DATA PROVIDED –

»»

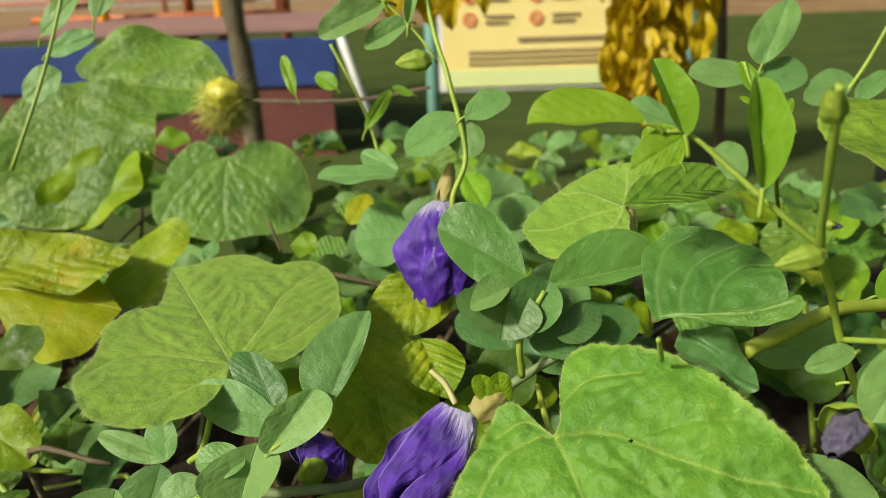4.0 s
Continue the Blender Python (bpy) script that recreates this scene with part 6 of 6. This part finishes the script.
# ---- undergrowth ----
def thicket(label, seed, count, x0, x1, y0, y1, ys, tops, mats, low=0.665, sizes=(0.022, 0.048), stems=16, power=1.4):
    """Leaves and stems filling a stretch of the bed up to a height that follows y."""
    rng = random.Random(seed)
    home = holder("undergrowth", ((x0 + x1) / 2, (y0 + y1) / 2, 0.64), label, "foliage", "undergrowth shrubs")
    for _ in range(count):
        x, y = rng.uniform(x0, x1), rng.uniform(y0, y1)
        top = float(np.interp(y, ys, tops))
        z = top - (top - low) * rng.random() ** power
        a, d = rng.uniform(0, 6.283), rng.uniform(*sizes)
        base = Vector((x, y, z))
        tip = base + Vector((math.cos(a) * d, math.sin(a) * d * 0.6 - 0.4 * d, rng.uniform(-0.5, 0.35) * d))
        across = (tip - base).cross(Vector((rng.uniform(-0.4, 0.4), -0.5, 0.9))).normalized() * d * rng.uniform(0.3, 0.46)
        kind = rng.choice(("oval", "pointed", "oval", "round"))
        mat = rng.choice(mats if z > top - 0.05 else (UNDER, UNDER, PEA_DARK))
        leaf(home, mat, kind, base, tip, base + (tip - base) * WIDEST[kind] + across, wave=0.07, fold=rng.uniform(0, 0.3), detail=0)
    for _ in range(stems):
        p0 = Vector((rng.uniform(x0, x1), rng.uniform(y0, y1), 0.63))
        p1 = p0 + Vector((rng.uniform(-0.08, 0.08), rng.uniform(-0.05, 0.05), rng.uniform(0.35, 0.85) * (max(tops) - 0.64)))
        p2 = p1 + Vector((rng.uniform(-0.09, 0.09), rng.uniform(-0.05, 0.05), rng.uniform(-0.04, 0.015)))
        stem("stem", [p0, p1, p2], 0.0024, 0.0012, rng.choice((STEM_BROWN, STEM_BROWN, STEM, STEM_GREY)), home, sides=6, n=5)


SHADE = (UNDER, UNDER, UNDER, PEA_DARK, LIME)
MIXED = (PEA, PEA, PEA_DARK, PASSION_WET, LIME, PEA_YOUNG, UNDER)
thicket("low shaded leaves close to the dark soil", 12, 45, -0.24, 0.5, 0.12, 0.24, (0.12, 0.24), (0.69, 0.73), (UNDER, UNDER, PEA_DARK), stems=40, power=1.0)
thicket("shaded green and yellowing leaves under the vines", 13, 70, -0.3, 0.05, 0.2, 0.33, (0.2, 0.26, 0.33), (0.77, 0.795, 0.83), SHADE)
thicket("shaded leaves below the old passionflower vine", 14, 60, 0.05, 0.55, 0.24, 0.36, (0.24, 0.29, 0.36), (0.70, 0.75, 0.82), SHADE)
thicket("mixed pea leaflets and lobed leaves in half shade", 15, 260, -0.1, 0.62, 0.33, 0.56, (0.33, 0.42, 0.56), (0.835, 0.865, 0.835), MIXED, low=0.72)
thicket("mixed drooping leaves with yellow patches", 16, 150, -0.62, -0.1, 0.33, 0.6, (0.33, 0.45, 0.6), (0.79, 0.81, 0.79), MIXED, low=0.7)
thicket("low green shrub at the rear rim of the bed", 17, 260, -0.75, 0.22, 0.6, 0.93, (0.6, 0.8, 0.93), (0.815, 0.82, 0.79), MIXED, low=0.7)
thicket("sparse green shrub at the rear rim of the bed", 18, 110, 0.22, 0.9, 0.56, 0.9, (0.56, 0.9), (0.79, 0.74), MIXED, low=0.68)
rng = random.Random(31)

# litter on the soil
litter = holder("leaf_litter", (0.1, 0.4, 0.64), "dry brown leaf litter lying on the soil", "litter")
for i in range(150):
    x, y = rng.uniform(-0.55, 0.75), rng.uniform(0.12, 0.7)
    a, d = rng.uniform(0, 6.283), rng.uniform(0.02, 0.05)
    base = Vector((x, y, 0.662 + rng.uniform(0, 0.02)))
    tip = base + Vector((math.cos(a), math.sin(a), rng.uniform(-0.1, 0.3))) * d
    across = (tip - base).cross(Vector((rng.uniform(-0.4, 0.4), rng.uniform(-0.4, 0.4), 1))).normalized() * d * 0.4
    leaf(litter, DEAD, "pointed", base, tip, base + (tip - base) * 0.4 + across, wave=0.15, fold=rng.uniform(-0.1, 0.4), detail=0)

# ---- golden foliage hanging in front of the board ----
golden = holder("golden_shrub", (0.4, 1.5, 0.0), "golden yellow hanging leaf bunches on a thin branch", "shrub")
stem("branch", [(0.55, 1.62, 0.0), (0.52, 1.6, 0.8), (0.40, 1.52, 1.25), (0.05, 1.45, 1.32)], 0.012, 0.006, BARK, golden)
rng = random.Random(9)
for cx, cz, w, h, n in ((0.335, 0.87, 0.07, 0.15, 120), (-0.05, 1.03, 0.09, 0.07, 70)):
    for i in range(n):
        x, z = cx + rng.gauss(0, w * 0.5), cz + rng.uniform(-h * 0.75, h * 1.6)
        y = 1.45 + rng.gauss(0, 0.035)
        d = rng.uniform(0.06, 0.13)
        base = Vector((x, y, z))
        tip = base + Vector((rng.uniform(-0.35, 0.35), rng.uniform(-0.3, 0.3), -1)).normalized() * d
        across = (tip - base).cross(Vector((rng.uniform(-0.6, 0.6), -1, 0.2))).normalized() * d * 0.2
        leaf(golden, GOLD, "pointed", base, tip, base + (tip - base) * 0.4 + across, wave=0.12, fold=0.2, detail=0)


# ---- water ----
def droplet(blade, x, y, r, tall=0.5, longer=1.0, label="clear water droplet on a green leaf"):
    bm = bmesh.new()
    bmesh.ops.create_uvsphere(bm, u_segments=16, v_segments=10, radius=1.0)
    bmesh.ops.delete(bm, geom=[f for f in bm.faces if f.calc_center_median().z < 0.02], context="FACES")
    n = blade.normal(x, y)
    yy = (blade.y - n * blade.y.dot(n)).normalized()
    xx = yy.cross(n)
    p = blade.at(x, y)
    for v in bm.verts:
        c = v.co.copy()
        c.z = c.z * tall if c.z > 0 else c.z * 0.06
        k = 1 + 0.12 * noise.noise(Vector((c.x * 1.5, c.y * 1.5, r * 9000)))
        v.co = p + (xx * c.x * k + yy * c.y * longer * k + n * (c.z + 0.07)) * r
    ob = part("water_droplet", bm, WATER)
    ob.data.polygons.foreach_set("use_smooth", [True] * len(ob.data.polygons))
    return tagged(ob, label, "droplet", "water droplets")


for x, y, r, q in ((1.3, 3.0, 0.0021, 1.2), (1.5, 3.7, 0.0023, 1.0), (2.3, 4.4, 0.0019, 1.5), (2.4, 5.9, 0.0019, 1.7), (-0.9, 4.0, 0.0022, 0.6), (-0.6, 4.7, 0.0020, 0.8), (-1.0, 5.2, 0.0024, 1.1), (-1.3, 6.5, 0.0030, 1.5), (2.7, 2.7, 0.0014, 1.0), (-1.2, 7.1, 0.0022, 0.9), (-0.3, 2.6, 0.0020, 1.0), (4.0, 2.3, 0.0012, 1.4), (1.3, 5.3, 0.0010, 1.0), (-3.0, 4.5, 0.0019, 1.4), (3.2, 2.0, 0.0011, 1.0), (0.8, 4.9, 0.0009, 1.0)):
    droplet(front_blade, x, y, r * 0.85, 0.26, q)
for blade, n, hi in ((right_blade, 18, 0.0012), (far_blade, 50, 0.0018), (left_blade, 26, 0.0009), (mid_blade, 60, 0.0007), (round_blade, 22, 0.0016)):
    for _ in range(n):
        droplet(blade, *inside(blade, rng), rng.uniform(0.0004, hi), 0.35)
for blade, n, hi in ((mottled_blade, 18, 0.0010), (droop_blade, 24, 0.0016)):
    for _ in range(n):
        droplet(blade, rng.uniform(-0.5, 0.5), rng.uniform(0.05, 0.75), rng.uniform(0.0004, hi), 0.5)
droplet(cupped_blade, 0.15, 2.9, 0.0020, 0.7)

««

WORK TO DO –
Identify every line where the string "that" appears.

WRITTEN SOLUTION –
Continue the Blender Python (bpy) script that recreates this scene with part 6 of 6. This part finishes the script.
    """Leaves and stems filling a stretch of the bed up to a height that follows y."""